Dave Turner, I think it was, had a sort of non-accusative meme about "how you got into writing". I've covered bits of this in various places but I thought I'd try to nail it down in one place.
I have always created stories for as long as I can remember, a habit I have to this day is that when I see a situation which looks remotely interesting I will create a story for it, instantly.
For example, woman standing on street corner, dressed to the nines: who is she, why is she there, who's she waiting for, what's going to happen?
But when I was young, pre-teen, when I put anything on paper it was always drawings, mostly space battles which I'd keep adding to until the sheet was full. I never wrote stories.
At grammar school (oh yes) things changed a little, I used to draw space battles with friends - we took sides and took turns adding something. At this time I was reading every SF and Fantasy book I could find, regardless of quality.
My Dad had given me a good start by reading the Lord of the Rings to me at bedtime over three years. (I returned the favour with my children - separately.)
Then there was the time that using a Super 8 (?) film camera a friend and I tried to create an SF animation using spaceships we had made.
At the age of 14 things suddenly changed: I read "Cider with Rosie" by Laurie Lee. Until that point my English language had been so-so, (my English Lit never got good). But with this book I discovered the beauty of language and I wanted to make it myself.
It was my mock 'O' levels at 15 when things really started to move. In the first place I was chastised by my English teacher to produce something less "obscure" in the real exam. I had written the opener for a fantasy opus. And at this time I began to write my first novel - during the time at the end of the exams after I'd finished answering the questions.
It ended up handwritten in exercise books at around 30,000 words. Then I re-wrote it, typing it at home in the evenings and it grew to 50,000 words. Of course it was rubbish. But I didn't care, I sent it to be published anyway - I had typed it in duplicate using carbon paper so I didn't even send the original.
My first rejections.
Then I wrote a sequel. This was bad too, but it was better. And longer.

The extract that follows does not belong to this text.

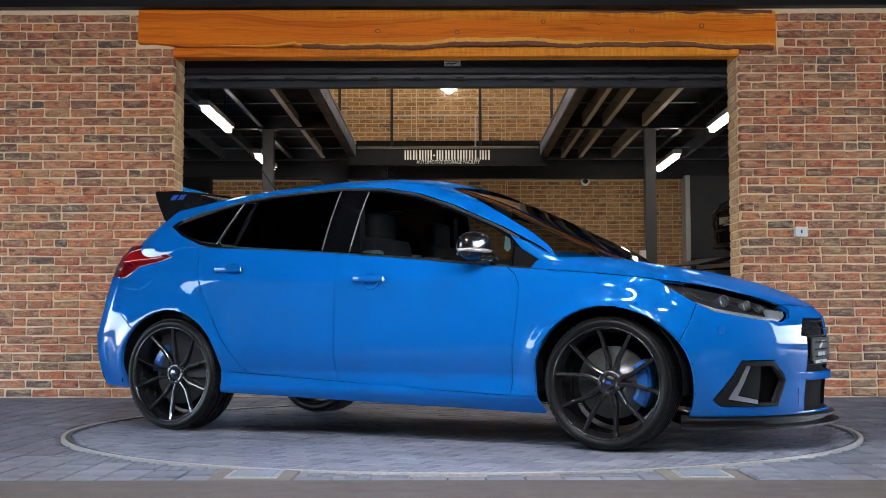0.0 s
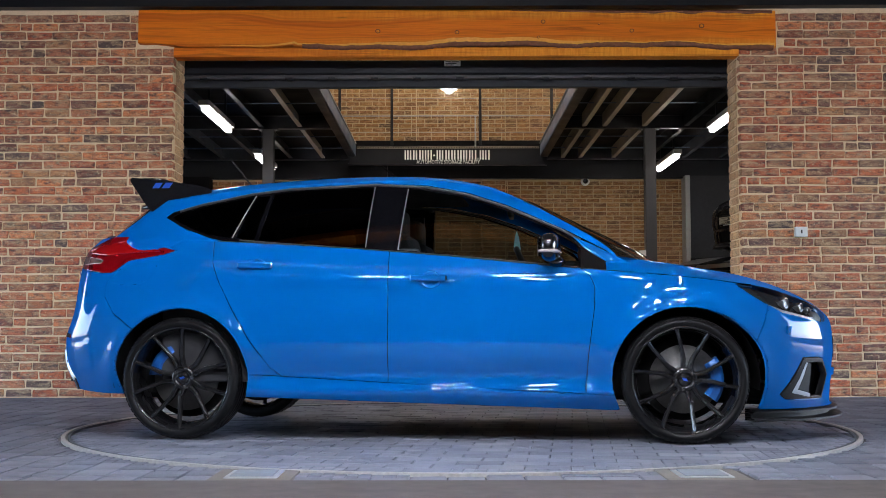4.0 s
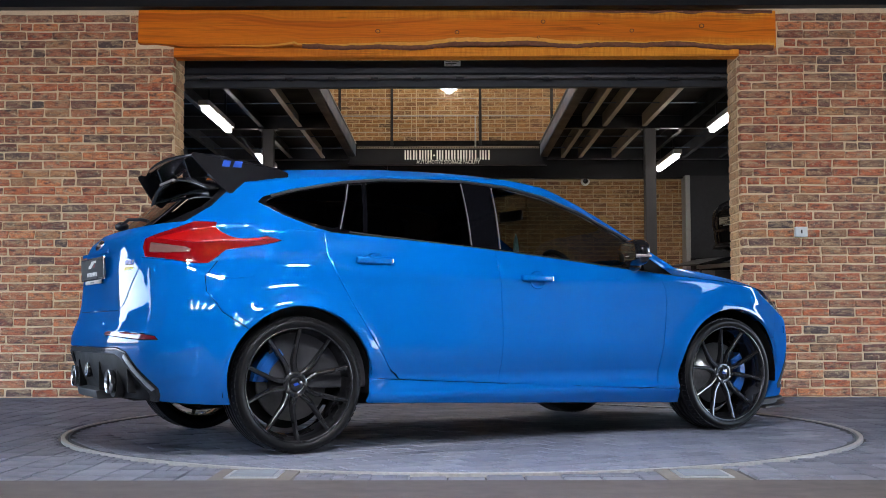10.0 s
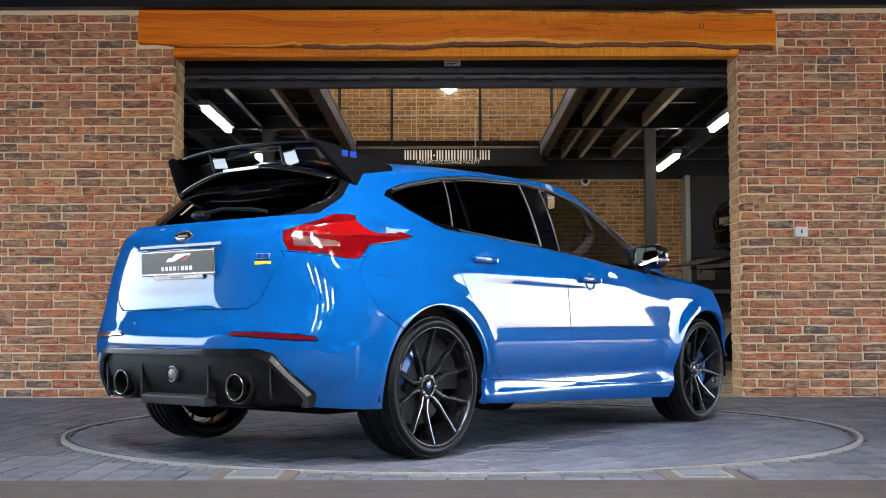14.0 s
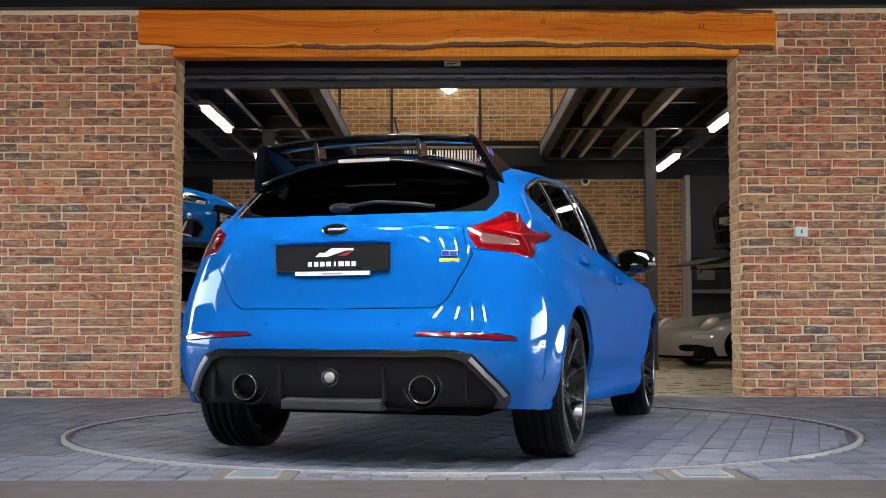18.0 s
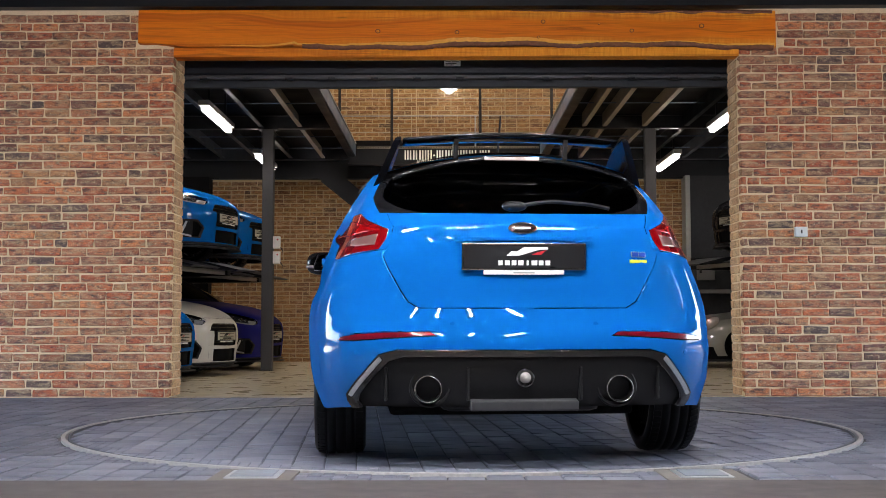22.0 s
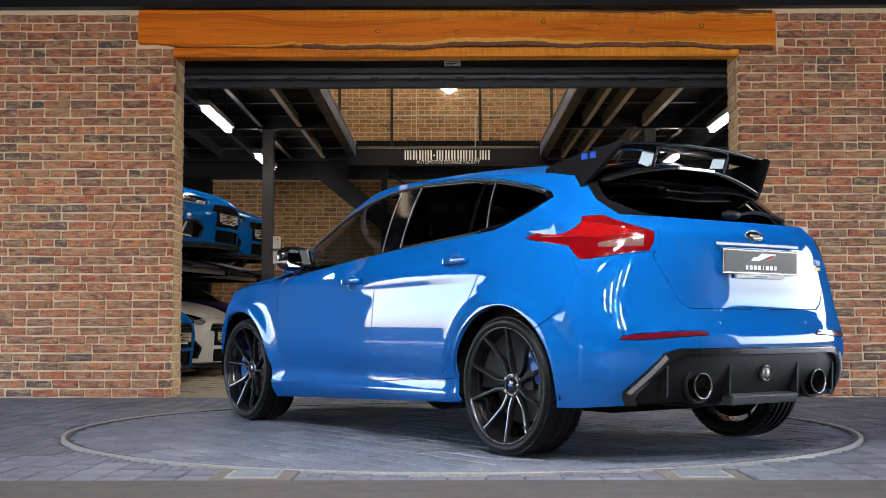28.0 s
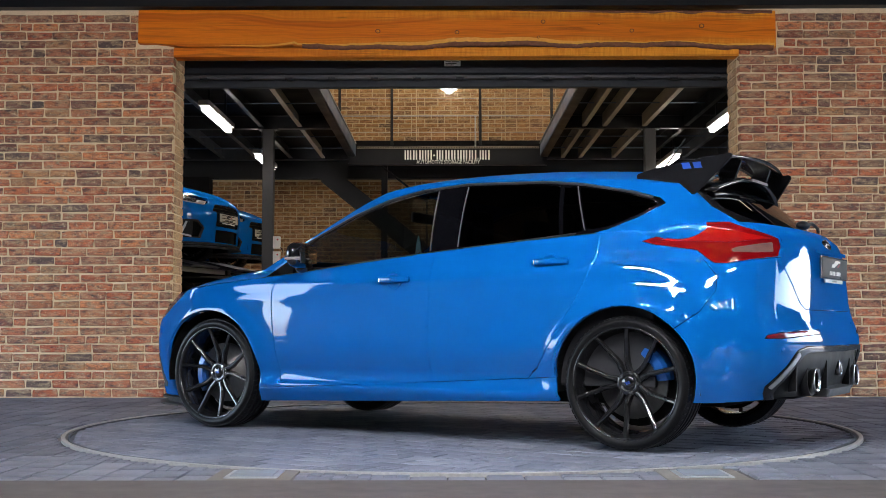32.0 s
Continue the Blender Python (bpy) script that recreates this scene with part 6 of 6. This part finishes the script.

And I was writing poetry. I wrote a lot of poetry. When we got to the Sixth Form I was taking Maths, More Maths and Physics but our headteacher insisted that the science-oriented pupils had an arts lesson every week. We had a student teacher, she was female, and I was in love :-)
She asked for everyone to write a Haiku, I wrote 18 in less than an hour. They just flowed off my pen.
Then university, studying Computer Science. And I still wrote poetry. I formed my own rock band and with a friend we wrote songs (did I mention music? No? I was pretty good at that too. I'm just so clever.)
But no novels. No screenplays.
"Blake's 7" ended and I was so disgusted with the last episode that I wrote a synopsis of another episode to finish it properly and sent it to the BBC.
I went to an arts festival and wrote poetry, on order, for real money. I made £100 in one day from poems, when £100 was a lot of money.
Then I started work. I still wrote some poetry but mostly the writing ground to a halt for a few years.
Ever since university I'd been playing Role-Playing Games (D&D and the like) in fact I've been playing nearly every week for 30 years - except the last couple where I've been working away from home. I ran some of the games we played and that calls from planning the adventures, plotting them out and so forth. A different type of writing.
I also attended a Live Role-Playing centre called Treasure Trap (dressing up in silly costumes and hitting each other with swords). But it wasn't random - the adventures were written down and had plots and characters. It was completely improvised on the "player" side (the players don't know the plot) and improvised with guidelines on the "monster" side.
In 1987 my wife and I started our own live role-playing games company and ran that for six years and I wrote some of the adventures.
It was around this time that I designed the entire magical back-story and creation mythos of another live role-playing group called The Lorien Trust - though I think they like to forget the fact. But I'm only slightly bitter.
On the work side I had become a magazine editor which I did from 1984 until 2001 or so. In that time I wrote and edited over 5 million words.
I had also done some acting and my poems always worked best read aloud. There is a pattern in that my overall writing, apart from the novels, was visually and physically oriented.
For ten years from the early 90s I worked bit by bit on a new novel (I stopped at one point for 2 years). This was a vast improvement on my earlier attempts and loosely based on the live role-playing stuff. Though it left those far behind.
It was when Buffy the Vampire Slayer finished that I wrote the first "series bible" for Monsters but no script. Then I forgot about it. Then Heroes started and I pulled out Monsters and began working on the script for real.
It turned out that I do seem to have some skill in this area (something which constantly surprises me) but, looking back, it might not have been obvious where I was going to end up but there is a logic to it.
What's on the turntable? Who knows, posted in advance on Saturday morning
'Tis interesting the twisty turny ways people get into writing - there isn't really a right or wrong route.